Perhaps the march of progress is invariably tied to the erosion of tradition and affordability. Each of the aforementioned watches are objectively modern engineering marvels; they have an almost unthinkable architecture, often using their casebacks as a base plate and rearranging the mechanical guts into as few layers as possible. They consequently look far more avant garde than any watches from the previous era, and their development costs as well as the premium associated with high horology has rendered them unobtainable. Piaget’s Altiplano Ultimate Concept, unveiled in 2018 and previous title holder for thinnest mechanical watch ever, is north of $400,000. The Tourbillon version has “price upon request” sensibilities, but Bulgari’s competitor is priced at around $600,000 to give those who need to ask an approximation.
It isn’t a perfect comparison, as watches with six figure prices were clearly never intended for widespread adoption. A perpetual calendar Polo in steel still costs $62,500 today, however, and highlights why the 80s and 90s shine so much – if you want an affordable, complicated watch that looks good next to a martini, there’s no better era to choose from. Even with limited data, the pricing feels comparatively pedestrian. Vacheron’s 43031 in yellow gold will run you $25,000 to $30,000 USD. AP’s 5548 strikes somewhere in the ballpark of $20,000, and the 5588 day-date is even cheaper.

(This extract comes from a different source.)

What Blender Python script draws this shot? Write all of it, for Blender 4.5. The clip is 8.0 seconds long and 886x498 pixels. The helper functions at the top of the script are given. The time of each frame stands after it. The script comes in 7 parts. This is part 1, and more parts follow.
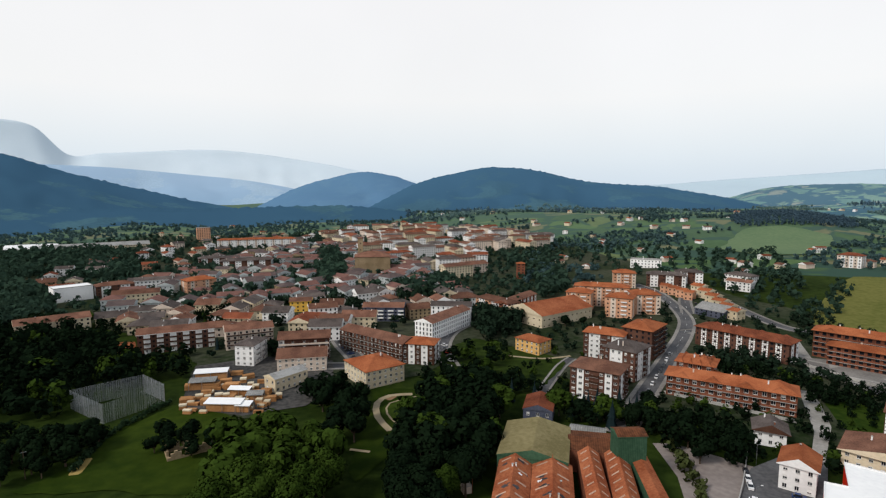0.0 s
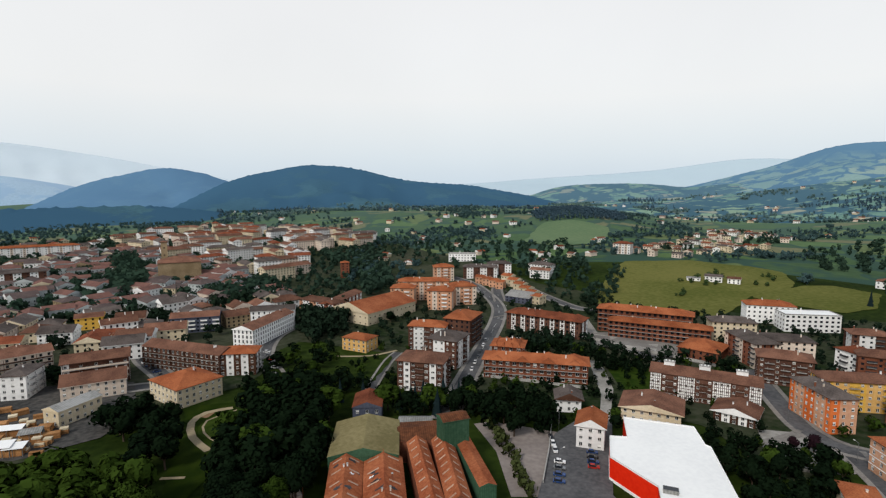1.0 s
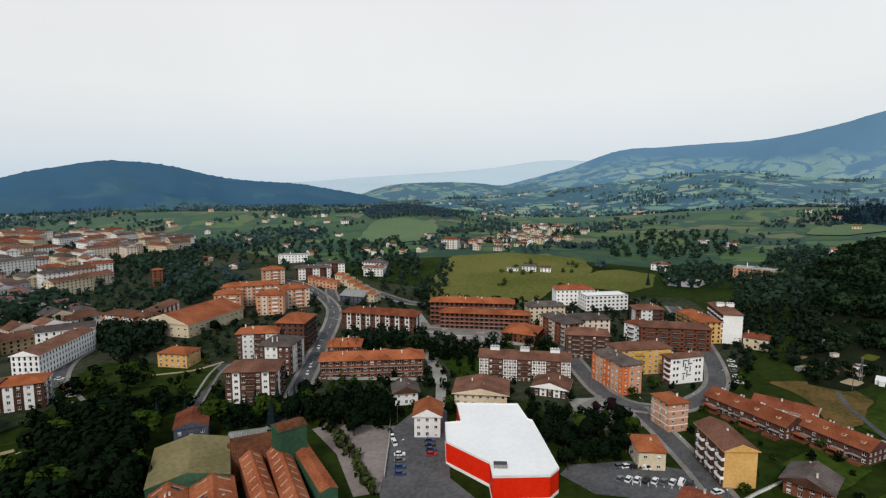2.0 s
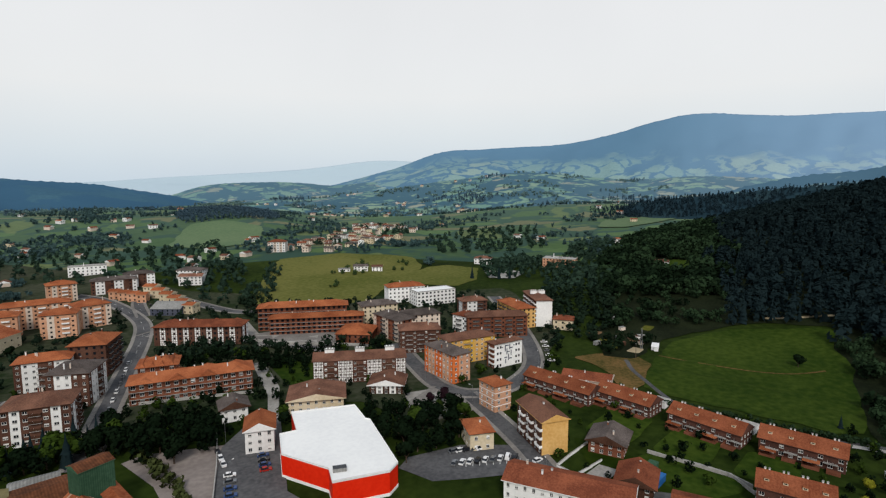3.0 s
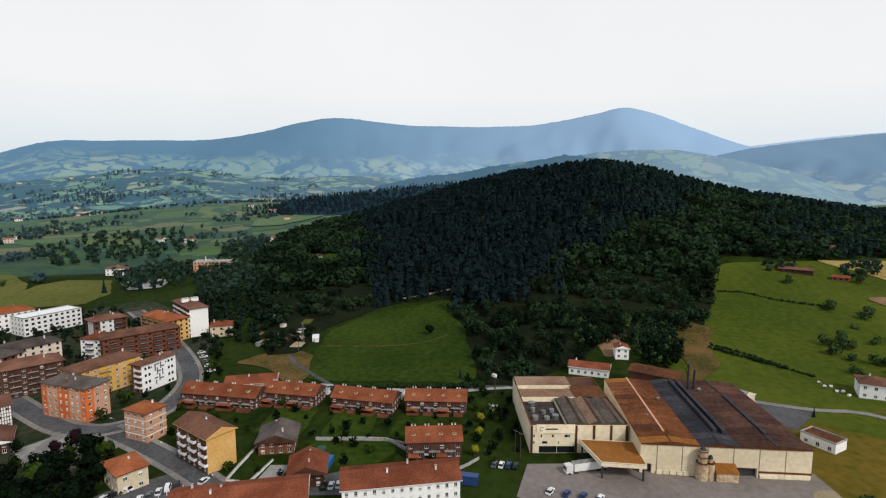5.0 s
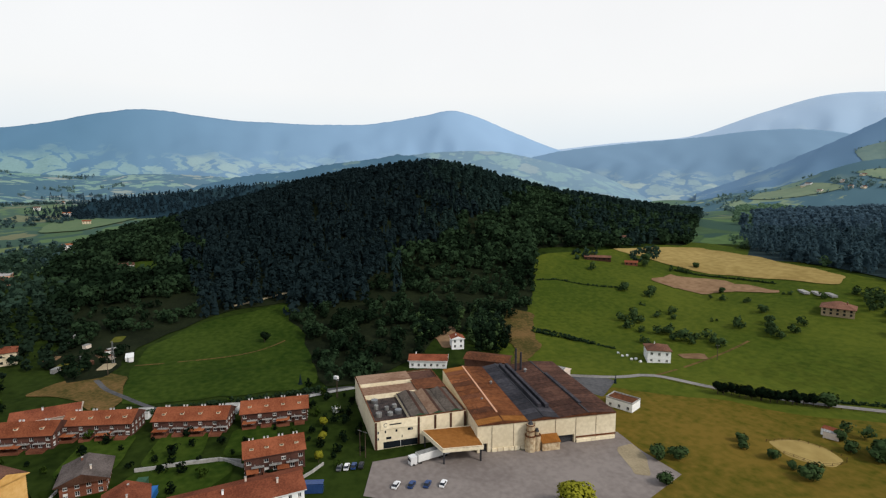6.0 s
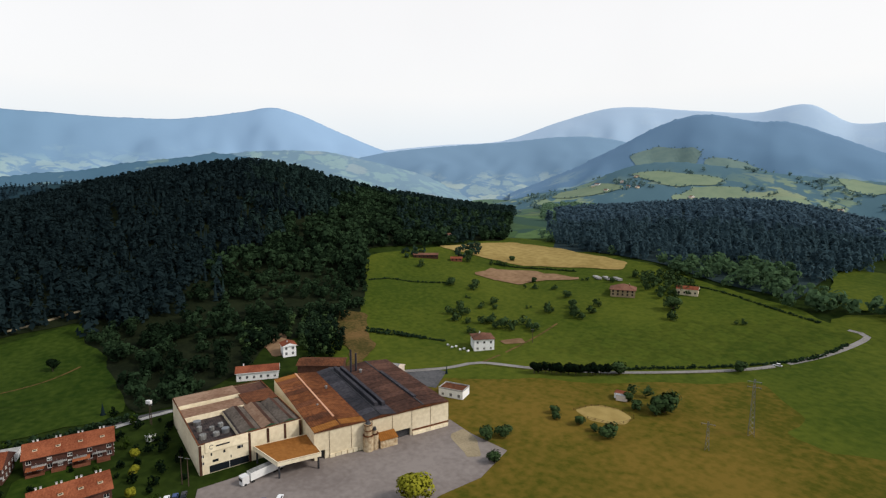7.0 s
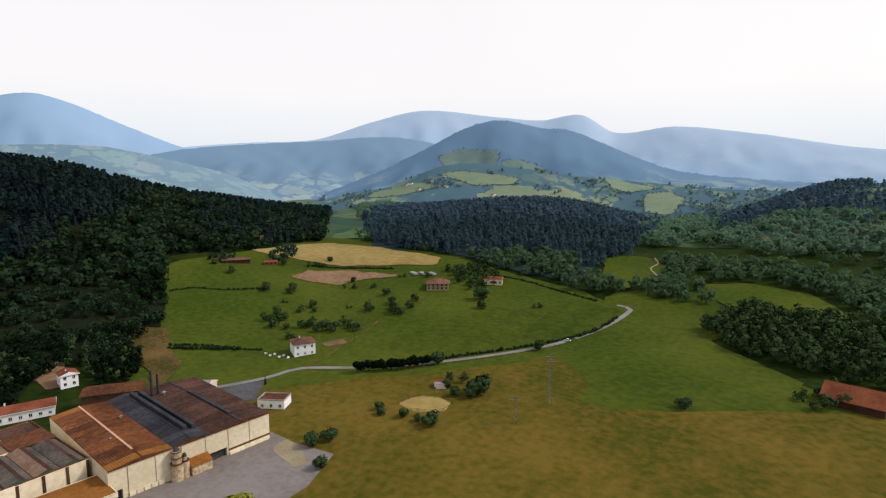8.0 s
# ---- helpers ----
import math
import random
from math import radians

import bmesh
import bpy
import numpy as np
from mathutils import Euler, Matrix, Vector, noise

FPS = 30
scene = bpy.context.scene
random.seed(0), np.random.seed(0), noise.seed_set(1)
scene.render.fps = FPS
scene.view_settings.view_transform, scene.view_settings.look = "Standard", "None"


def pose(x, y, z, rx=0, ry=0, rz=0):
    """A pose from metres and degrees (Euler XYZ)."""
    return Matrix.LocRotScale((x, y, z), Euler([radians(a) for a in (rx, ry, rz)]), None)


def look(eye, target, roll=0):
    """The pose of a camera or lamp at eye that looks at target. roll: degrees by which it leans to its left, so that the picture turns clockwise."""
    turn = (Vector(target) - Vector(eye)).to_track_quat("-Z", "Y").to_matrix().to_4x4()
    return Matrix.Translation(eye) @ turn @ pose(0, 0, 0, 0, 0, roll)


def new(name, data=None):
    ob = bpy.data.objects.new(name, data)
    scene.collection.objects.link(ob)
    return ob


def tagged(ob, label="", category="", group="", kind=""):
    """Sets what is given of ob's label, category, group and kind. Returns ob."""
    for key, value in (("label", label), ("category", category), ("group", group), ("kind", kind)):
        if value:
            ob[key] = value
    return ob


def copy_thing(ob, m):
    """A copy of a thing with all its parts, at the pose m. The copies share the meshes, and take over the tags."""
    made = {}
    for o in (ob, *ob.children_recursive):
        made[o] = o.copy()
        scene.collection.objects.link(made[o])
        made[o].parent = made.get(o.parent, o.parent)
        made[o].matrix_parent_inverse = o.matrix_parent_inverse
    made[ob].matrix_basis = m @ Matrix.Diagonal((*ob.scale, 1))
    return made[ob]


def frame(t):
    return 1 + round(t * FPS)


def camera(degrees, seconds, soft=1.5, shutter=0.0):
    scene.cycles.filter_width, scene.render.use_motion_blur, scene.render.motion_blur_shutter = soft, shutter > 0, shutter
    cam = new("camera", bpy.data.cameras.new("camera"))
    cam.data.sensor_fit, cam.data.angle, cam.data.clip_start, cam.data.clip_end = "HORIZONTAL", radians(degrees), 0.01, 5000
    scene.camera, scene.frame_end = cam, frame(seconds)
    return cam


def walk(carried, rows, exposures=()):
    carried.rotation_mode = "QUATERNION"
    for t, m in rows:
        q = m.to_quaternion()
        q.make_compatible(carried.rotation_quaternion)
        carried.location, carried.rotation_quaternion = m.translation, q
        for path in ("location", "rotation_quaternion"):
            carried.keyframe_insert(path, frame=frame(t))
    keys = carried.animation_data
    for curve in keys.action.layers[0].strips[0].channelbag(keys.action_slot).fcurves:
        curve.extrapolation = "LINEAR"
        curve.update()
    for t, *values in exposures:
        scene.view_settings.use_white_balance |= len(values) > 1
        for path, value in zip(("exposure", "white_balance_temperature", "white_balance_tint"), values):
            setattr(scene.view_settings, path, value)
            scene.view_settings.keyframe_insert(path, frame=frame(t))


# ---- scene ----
# The drone hovers 100 m over the town and turns slowly to its right.
cam = camera(79.57, 8.0, soft=1.25)
TURNS = (
    (0, 0.00, -6.30, 0.00),
    (0.5, -8.66, -6.37, 0.05),
    (1, -18.94, -6.45, -0.05),
    (2.5, -45.74, -6.64, 0.11),
    (3, -55.10, -6.64, 0.18),
    (3.5, -63.59, -6.68, 0.14),
    (4, -73.00, -6.71, 0.12),
    (4.5, -81.52, -6.74, -0.00),
    (5, -91.16, -6.85, -0.04),
    (6.5, -117.57, -6.92, 0.01),
    (7, -126.89, -6.89, 0.02),
    (7.5, -135.16, -6.94, 0.13),
    (8, -146.47, -6.96, 0.16),
)
BRIGHTNESS = ((0, 0.0, 6480, 11), (0.5, -0.04, 6480, 11), (1, -0.08, 6460, 10), (2.5, -0.17, 6440, 10), (3.5, -0.16, 6450, 10), (4.5, -0.08, 6470, 11), (5, -0.05, 6480, 11), (6.5, 0.03, 6480, 10), (7.2, 0.03, 6520, 12), (8, 0.04, 6570, 14))
walk(cam, [(t, pose(0, 0, 100, 90 + pitch, roll, yaw)) for t, yaw, pitch, roll in TURNS], BRIGHTNESS)

# ---- overcast sky and a weak wide sun ----
world = bpy.data.worlds.new("sky")
scene.world = world
world.use_nodes = True
wn, wl = world.node_tree.nodes, world.node_tree.links
wn.clear()
sky = wn.new("ShaderNodeTexSky")
sky.sky_type, sky.sun_disc = "NISHITA", False
sky.sun_elevation, sky.sun_rotation = radians(42), radians(-128)
sky.air_density, sky.dust_density = 1.5, 6.0
sky_bg = wn.new("ShaderNodeBackground")
sky_bg.inputs["Strength"].default_value = 0.02
wl.new(sky.outputs["Color"], sky_bg.inputs["Color"])
coord = wn.new("ShaderNodeTexCoord")
split = wn.new("ShaderNodeSeparateXYZ")
wl.new(coord.outputs["Generated"], split.inputs["Vector"])
ramp = wn.new("ShaderNodeValToRGB")
for place, col in ((0.0, (0.69, 0.80, 0.89, 1)), (0.06, (0.79, 0.87, 0.925, 1)), (0.16, (0.925, 0.931, 0.930, 1)), (0.34, (0.925, 0.917, 0.908, 1)), (0.6, (0.43, 0.480, 0.545, 1))):
    e = ramp.color_ramp.elements.new(place) if place else ramp.color_ramp.elements[0]
    e.position, e.color = place, col
ramp.color_ramp.elements[-1].color = (0.375, 0.428, 0.50, 1)
wl.new(split.outputs["Z"], ramp.inputs["Fac"])
cloud = wn.new("ShaderNodeTexNoise")
cloud.inputs["Scale"].default_value, cloud.inputs["Detail"].default_value = 2.2, 4
wl.new(coord.outputs["Generated"], cloud.inputs["Vector"])
cloud_mix = wn.new("ShaderNodeMix")
cloud_mix.data_type, cloud_mix.blend_type = "RGBA", "MULTIPLY"
cloud_tone = wn.new("ShaderNodeMapRange")
cloud_tone.inputs["From Min"].default_value, cloud_tone.inputs["From Max"].default_value = 0.3, 0.7
cloud_tone.inputs["To Min"].default_value, cloud_tone.inputs["To Max"].default_value = 0.97, 1.02
wl.new(cloud.outputs["Fac"], cloud_tone.inputs["Value"])
cloud_mix.inputs["Factor"].default_value = 1
wl.new(ramp.outputs["Color"], cloud_mix.inputs["A"])
wl.new(cloud_tone.outputs["Result"], cloud_mix.inputs["B"])
cloud_bg = wn.new("ShaderNodeBackground")
cloud_bg.inputs["Strength"].default_value = 0.94
wl.new(cloud_mix.outputs["Result"], cloud_bg.inputs["Color"])
both = wn.new("ShaderNodeAddShader")
wl.new(sky_bg.outputs[0], both.inputs[0])
wl.new(cloud_bg.outputs[0], both.inputs[1])
wout = wn.new("ShaderNodeOutputWorld")
wl.new(both.outputs[0], wout.inputs["Surface"])

sun = new("sun", bpy.data.lights.new("sun", "SUN"))
sun.data.energy, sun.data.angle, sun.data.color = 2.1, radians(12), (1.0, 0.95, 0.88)
sun.matrix_world = look((-410, -320, 468), (0, 0, 0))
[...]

Piaget’s 15918 looks sharper than all three: there is just two listings on Chrono24, but they both clock in around $11,000. And then you get to the true value purchase, the 15958. It isn’t a perpetual like the others, and that ETA base still raises an eyebrow. That’s okay though, because the dollars properly reflect the product: a 15958 starts at $7,000 to $8,000. That’s high horology unlocked for significantly less than the price of a Rolex Submariner at retail.

We’ve come full circle. I want to ask you the same question that kicked off our conversation: what makes a watch impressive?
Specs-wise, the 15958 isn’t some tour de force of engineering or exemplar of perfection. It uses an off-the-shelf base movement, the porthole lacks some key visual creature comforts, and there’s an argument for punching up to perpetual land and adding the extra functionality.
On the opposite side of the coin, maybe the 15958 isn’t dressed in fool’s gold. There’s a karat of analog beauty to be had in owning one: it certainly asks for more user input than a perpetual calendar, but the nature of mechanical watches has always meant the process is part of the reward. There’s also much to be had in savings, too: you get the charm and dignity of a QP, but at a significantly reduced cost. When it comes to calendar watches, the 15958 is gilded proof that you can have an elegant watch with even more elegant economics. For a brand like Piaget, this timekeeper is a deep cut that we can all appreciate.